Categories Analysis, Earnings, Technology
Earnings preview: Snap shares likely to slide after Q2 results
It’s been an abysmal quarter for social media companies so far, with two industry giants – Facebook (FB) and Twitter (TWTR) – seeing massive declines following earnings reports. As their rival Snap (SNAP) announces earnings on Tuesday after the closing bell, it is unlikely that the Wall Street will witness a different story.
Analysts expect the Snapchat parent to post an adjusted loss of $0.17 per share, higher than last year’s loss by a cent. Revenue is projected to increase around 38% to $251 million during the second quarter. Snap shares had earlier tumbled to a record low when it missed multiple projections during the first quarter. In fact, Snap stock has a habit of slipping following the earnings announcement, which is something that experts expect to happen in this quarter as well.

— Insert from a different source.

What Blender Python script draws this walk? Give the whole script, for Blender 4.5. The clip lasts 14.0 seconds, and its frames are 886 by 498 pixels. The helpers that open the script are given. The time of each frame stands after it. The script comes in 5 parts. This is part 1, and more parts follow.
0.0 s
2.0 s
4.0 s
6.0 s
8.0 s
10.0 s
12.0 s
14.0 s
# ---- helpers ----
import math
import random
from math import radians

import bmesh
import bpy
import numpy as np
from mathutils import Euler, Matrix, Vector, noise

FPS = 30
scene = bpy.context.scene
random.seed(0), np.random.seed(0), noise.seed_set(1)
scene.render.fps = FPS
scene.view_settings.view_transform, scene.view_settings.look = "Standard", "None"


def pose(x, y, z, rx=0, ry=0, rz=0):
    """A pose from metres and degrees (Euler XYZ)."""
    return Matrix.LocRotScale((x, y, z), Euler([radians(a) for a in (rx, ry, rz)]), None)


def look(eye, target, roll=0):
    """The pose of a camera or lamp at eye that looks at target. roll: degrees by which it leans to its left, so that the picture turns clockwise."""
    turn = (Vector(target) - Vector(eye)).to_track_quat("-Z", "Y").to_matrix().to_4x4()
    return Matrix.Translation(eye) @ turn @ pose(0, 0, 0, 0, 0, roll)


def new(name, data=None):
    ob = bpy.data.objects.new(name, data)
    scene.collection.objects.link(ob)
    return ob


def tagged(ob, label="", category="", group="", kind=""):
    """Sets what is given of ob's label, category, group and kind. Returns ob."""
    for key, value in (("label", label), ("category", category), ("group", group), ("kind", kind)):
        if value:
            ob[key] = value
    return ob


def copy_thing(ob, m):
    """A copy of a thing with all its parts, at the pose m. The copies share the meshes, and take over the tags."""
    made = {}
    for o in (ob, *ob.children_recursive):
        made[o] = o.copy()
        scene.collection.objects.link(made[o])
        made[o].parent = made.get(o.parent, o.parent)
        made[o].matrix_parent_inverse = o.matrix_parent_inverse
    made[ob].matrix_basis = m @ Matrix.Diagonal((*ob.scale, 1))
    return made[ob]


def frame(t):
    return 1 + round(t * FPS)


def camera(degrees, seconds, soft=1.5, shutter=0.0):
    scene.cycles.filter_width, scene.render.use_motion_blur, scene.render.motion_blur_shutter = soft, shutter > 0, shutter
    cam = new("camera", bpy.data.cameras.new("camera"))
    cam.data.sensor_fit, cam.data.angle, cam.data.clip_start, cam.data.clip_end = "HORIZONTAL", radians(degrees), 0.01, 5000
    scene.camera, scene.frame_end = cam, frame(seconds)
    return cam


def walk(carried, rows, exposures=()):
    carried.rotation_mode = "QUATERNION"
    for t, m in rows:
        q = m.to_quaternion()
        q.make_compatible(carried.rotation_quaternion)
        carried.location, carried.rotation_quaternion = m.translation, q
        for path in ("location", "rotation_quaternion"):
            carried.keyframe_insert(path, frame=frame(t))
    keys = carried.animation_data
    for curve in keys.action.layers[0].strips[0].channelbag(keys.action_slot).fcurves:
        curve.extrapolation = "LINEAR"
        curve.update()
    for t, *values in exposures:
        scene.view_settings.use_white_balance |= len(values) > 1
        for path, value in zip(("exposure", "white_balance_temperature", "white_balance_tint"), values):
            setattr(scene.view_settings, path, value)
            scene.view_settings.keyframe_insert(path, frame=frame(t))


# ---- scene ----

Both Facebook and Twitter were hurt by the stagnation of user growth, revenue growth, and margins. Increase in ad spend moderation as well as touching the threshold in user base in core markets had weighed on both the stocks, besides the rising need to innovate and expand.
Since higher ad spends moderation and need for technological expansion are industry-wide phenomena, it is likely to affect Snap as well. With regards to user count, it is difficult to imagine that users are migrating from Facebook and Twitter to Snapchat. There are a few stats to back up this hypothesis.

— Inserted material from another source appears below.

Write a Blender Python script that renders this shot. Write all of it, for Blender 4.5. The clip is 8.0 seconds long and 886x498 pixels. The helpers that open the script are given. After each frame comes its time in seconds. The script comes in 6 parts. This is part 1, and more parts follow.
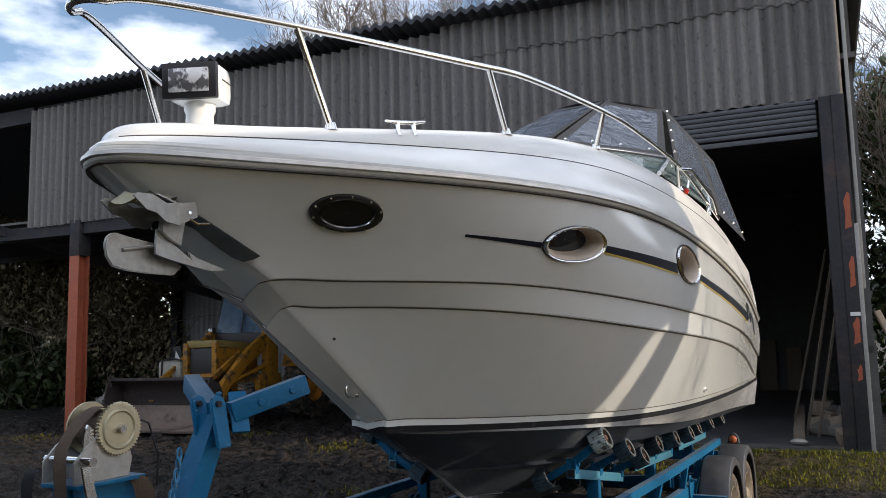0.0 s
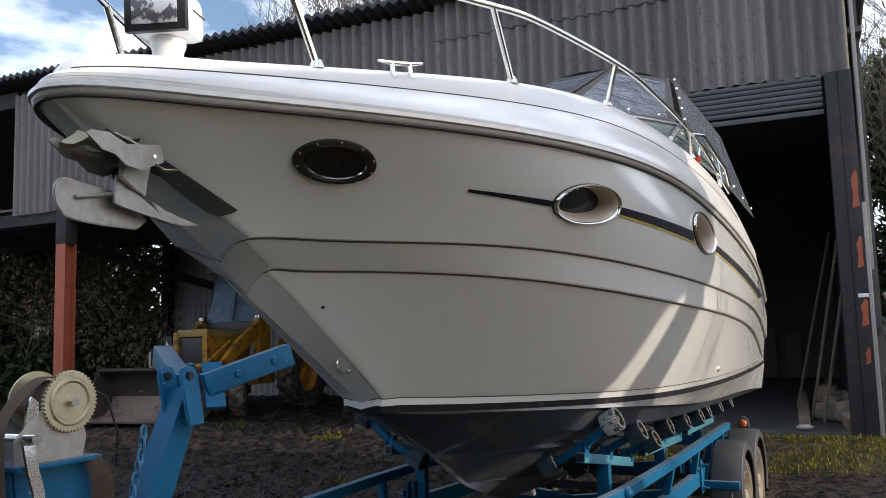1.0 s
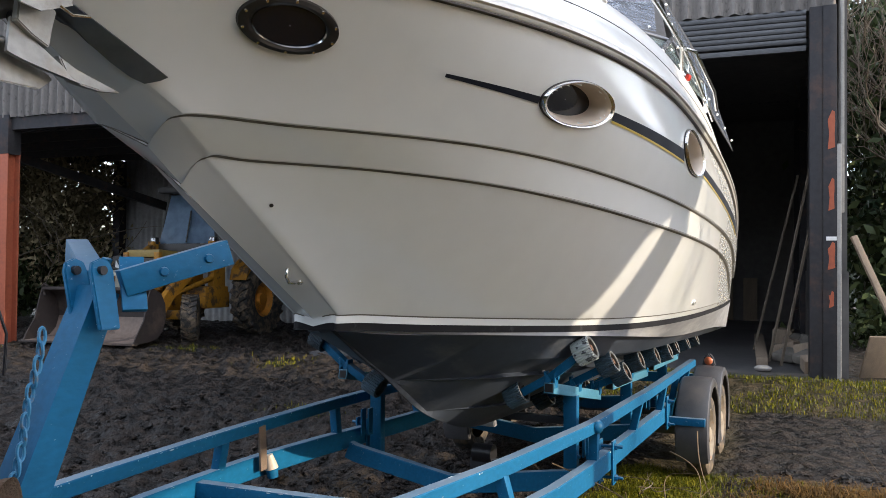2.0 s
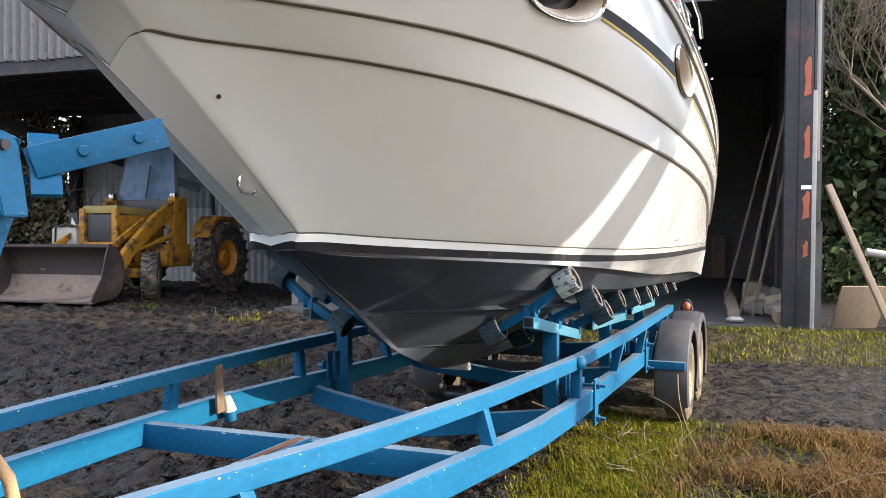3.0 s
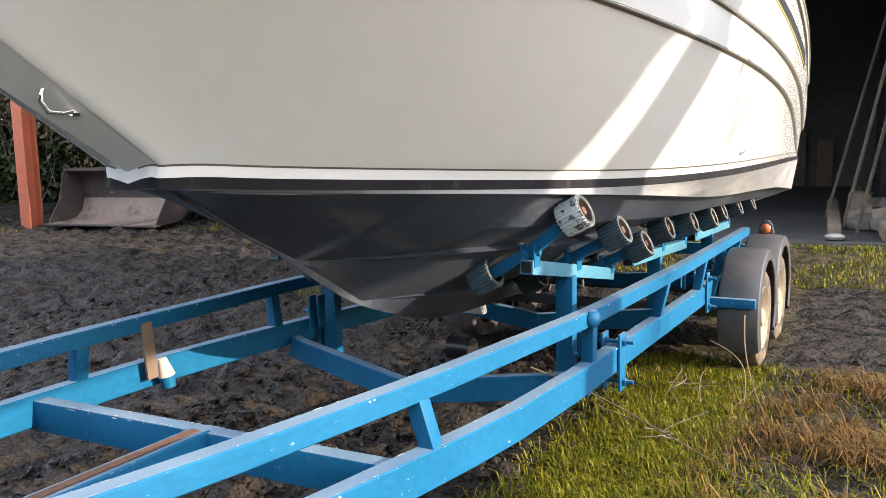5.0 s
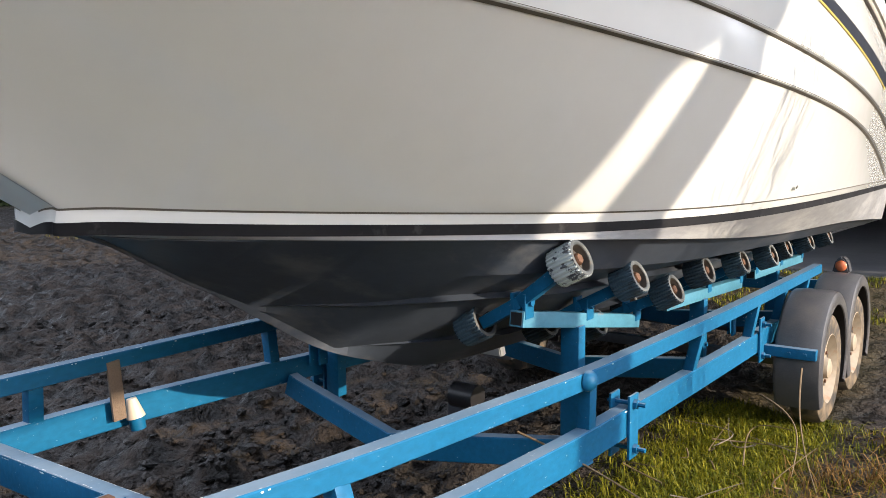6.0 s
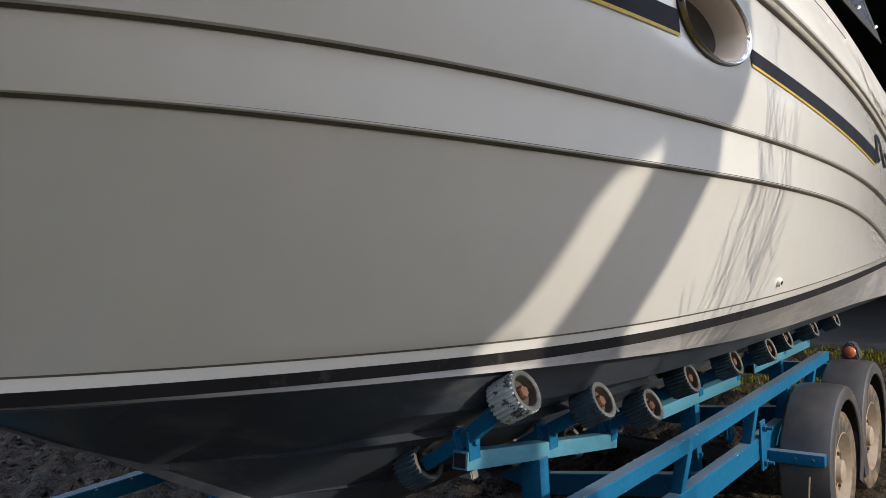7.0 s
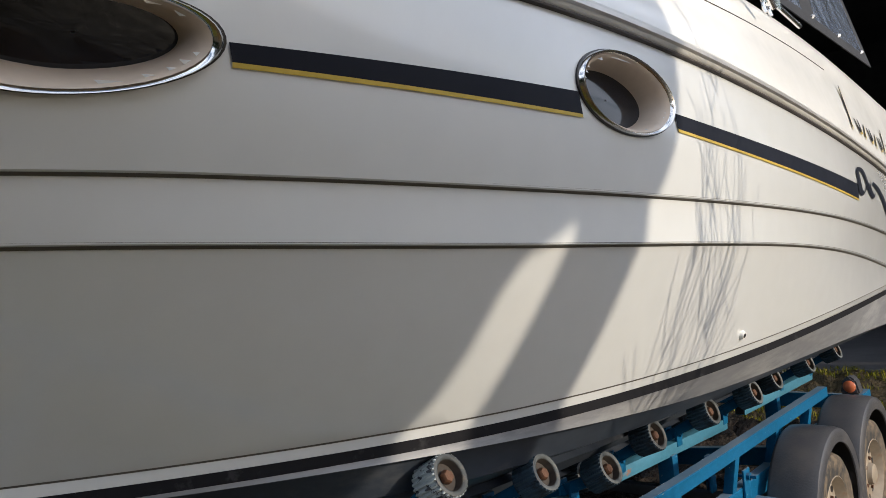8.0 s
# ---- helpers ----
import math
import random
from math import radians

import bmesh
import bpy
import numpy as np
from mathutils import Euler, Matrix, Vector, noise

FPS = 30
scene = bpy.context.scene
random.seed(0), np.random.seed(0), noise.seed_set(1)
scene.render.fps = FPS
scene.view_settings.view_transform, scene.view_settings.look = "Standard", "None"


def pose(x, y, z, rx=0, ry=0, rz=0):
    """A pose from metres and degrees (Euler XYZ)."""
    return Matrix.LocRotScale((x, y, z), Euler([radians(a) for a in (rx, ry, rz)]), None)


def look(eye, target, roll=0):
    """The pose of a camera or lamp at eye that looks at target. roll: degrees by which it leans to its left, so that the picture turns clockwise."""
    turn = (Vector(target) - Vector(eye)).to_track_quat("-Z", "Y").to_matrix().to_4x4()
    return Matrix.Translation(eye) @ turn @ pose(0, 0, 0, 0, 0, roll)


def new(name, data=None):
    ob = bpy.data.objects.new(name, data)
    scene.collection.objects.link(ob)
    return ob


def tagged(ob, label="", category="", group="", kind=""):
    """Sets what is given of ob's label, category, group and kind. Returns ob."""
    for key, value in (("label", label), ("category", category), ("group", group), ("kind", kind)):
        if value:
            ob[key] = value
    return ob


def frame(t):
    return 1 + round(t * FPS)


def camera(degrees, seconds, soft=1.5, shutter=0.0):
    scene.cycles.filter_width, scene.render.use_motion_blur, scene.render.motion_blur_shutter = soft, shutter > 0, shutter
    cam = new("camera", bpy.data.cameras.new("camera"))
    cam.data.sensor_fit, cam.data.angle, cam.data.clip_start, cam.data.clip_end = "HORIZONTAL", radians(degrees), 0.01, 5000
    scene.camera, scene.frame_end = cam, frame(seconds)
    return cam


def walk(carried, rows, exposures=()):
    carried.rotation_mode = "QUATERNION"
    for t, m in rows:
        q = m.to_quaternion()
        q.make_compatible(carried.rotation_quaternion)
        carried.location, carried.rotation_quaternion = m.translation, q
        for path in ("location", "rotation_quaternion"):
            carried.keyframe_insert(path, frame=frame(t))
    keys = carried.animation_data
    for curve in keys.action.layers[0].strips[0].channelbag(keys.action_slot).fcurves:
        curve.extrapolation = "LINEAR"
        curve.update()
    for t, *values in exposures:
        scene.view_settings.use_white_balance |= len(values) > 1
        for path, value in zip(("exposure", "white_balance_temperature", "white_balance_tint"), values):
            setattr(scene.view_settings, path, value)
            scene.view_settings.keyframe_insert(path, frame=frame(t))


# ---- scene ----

Related: Instagram Stories has double the number of users than Snapchat
Instagram, a Facebook unit, has been consistently ranked above Snapchat on App Store last month, according to a survey by SimilarWeb. Also, while more people are posting Instagram Stories, Snapchat stories have seen a relative decline. Naturally, more users prefer to stick to Instagram.
Meanwhile, if the company does manage to pull off strong figures during the quarter, the chances of which as low, the stock will skyrocket.
In the long-term, the stock may reward its shareholders. But in the short-term, it’s strictly avoidable.